++++ Data excerpt ++++

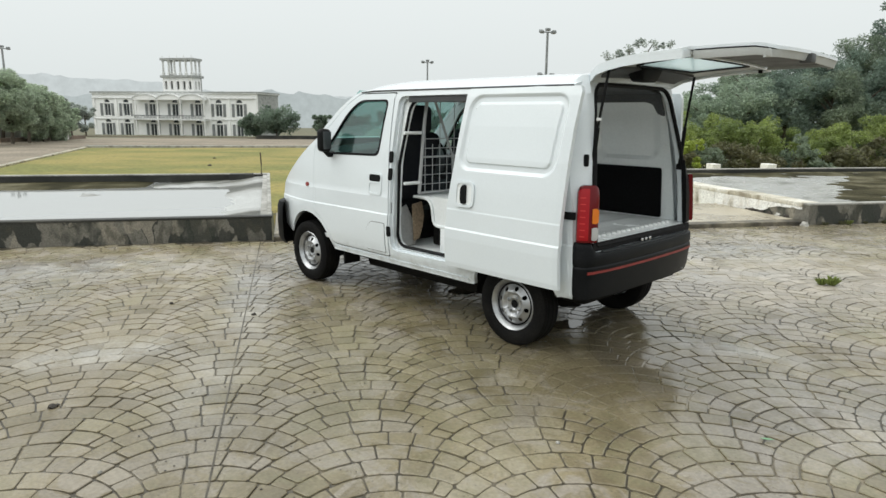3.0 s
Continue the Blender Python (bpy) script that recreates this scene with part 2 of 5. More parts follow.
def circle2(cx, cy, r, n=24, start=0.0, end=360.0):
    full = abs(end - start) >= 360
    return [(cx + r * math.cos(radians(start + (end - start) * i / (n if full else n - 1))),
             cy + r * math.sin(radians(start + (end - start) * i / (n if full else n - 1)))) for i in range(n)]


def sheet(outer, holes, place, thick, ucuts=(), vcuts=(), bm=None):
    """A flat outline with holes, cut at ucuts and vcuts, bent by place(u, v) -> point, and given a thickness.
    thick: a vector by which the inner side is shifted."""
    flat = bmesh.new()
    for loop in [outer, *holes]:
        vs = [flat.verts.new((p[0], p[1], 0)) for p in loop]
        for i in range(len(vs)):
            flat.edges.new((vs[i - 1], vs[i]))
    bmesh.ops.triangle_fill(flat, use_beauty=True, use_dissolve=False, edges=flat.edges[:], normal=(0, 0, 1))
    for cuts, no, at in ((ucuts, (1, 0, 0), 0), (vcuts, (0, 1, 0), 1)):
        for c in cuts:
            co = (c, 0, 0) if at == 0 else (0, c, 0)
            bmesh.ops.bisect_plane(flat, geom=flat.verts[:] + flat.edges[:] + flat.faces[:], plane_co=co, plane_no=no, dist=1e-5)
    flat.verts.index_update()
    b = bm or bmesh.new()
    t = Vector(thick)
    top = [b.verts.new(Vector(place(v.co.x, v.co.y))) for v in flat.verts]
    low = [b.verts.new(v.co + t) for v in top]
    for f in flat.faces:
        ids = [v.index for v in f.verts]
        b.faces.new([top[i] for i in ids])
        b.faces.new([low[i] for i in reversed(ids)])
    for ed in flat.edges:
        if len(ed.link_faces) == 1:
            i, j = ed.verts[0].index, ed.verts[1].index
            b.faces.new((top[i], top[j], low[j], low[i]))
    flat.free()
    bmesh.ops.recalc_face_normals(b, faces=b.faces[:])
    return b


def grid(us, vs, place, bm=None, thick=None):
    """A bent sheet over us x vs."""
    b = bm or bmesh.new()
    rows = [[b.verts.new(Vector(place(u, v))) for v in vs] for u in us]
    for i in range(len(us) - 1):
        for j in range(len(vs) - 1):
            b.faces.new((rows[i][j], rows[i + 1][j], rows[i + 1][j + 1], rows[i][j + 1]))
    if thick:
        t = Vector(thick)
        low = [[b.verts.new(v.co + t) for v in r] for r in rows]
        for i in range(len(us) - 1):
            for j in range(len(vs) - 1):
                b.faces.new((low[i][j + 1], low[i + 1][j + 1], low[i + 1][j], low[i][j]))
        n, k = len(us) - 1, len(vs) - 1
        for i in range(n):
            b.faces.new((rows[i + 1][0], rows[i][0], low[i][0], low[i + 1][0]))
            b.faces.new((rows[i][k], rows[i + 1][k], low[i + 1][k], low[i][k]))
        for j in range(k):
            b.faces.new((rows[0][j], rows[0][j + 1], low[0][j + 1], low[0][j]))
            b.faces.new((rows[n][j + 1], rows[n][j], low[n][j], low[n][j + 1]))
        bmesh.ops.recalc_face_normals(b, faces=b.faces[:])
    return b


def lathe(profile, n=32, axis="y", bm=None):
    """Profile of (radius, offset) turned about an axis through the origin."""
    b = bm or bmesh.new()
    rings = []
    for r, o in profile:
        ring = []
        for k in range(n):
            a = 2 * math.pi * k / n
            p = (r * math.cos(a), o, r * math.sin(a)) if axis == "y" else (r * math.cos(a), r * math.sin(a), o)
            ring.append(b.verts.new(p))
        rings.append(ring)
    for i in range(len(rings) - 1):
        for k in range(n):
            b.faces.new((rings[i][k], rings[i][(k + 1) % n], rings[i + 1][(k + 1) % n], rings[i + 1][k]))
    bmesh.ops.recalc_face_normals(b, faces=b.faces[:])
    return b


def interp(x, table):
    if x <= table[0][0]:
        return table[0][1]
    for (a, va), (b, vb) in zip(table, table[1:]):
        if x <= b:
            return va + (vb - va) * (x - a) / (b - a)
    return table[-1][1]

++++

**Requirement**
In the listing, find every line containing the word "with" and list it.

**Solution below**
Continue the Blender Python (bpy) script that recreates this scene with part 2 of 5. More parts follow.
    """A flat outline with holes, cut at ucuts and vcuts, bent by place(u, v) -> point, and given a thickness.